The resulting notice doesn’t say much, for obvious reasons. Apparently, some additional information came to light which caused the researchers to question the results and model. Although the five authors thought a retraction was the right call, they could not agree on the language in the notice.

Here’s the retraction notice for “Atomistic simulation of damage accumulation and amorphization in Ge,” published online February 2015 in the Journal of Applied Physics (JAP) and retracted two years later in January 2017:

After publication, the authors have become aware of additional information that puts the results in doubt and reduces the value and reproducibility of the model. While all the authors have agreed to retract the paper, they could not agree on the wording of the retraction statement. As a result, the Journal has decided to move forward and retract the paper.

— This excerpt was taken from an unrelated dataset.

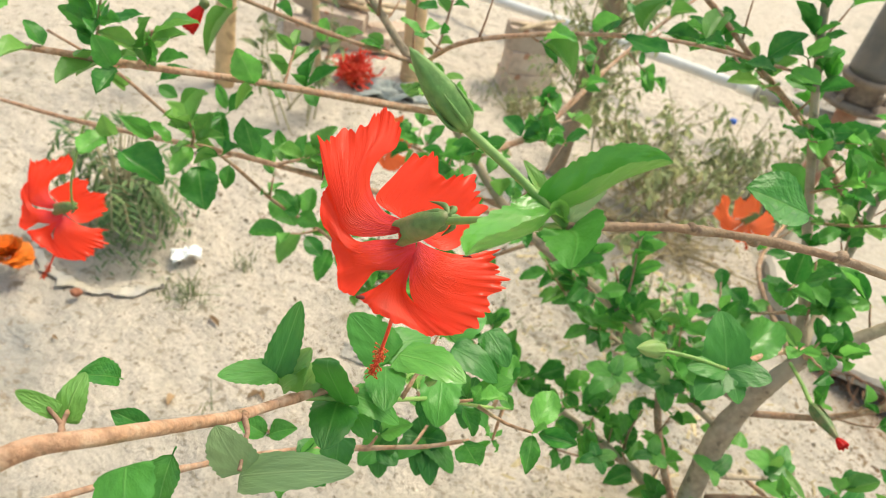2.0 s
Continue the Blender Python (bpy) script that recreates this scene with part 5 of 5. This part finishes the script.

When we reached out to JAP editor-in-chief André Anders at the Lawrence Berkeley National Laboratory in California for additional information on the retraction, Jason Bardi, news director for the American Institute of Physics, which publishes JAP, contacted me on his behalf, but hasn’t yet provided a statement.

We also reached out to the corresponding author, Jose L. Gomez-Selles, from the Madrid Institute for Advanced Studies (IMDEA) in Spain, and his four coauthors, to find out what the additional information is, how it affects the findings, and why they could not agree on the wording of the notice, but have not heard back.

The paper has not been cited by Clarivate Analytics’ Web of Science, formerly part of Thomson Reuters.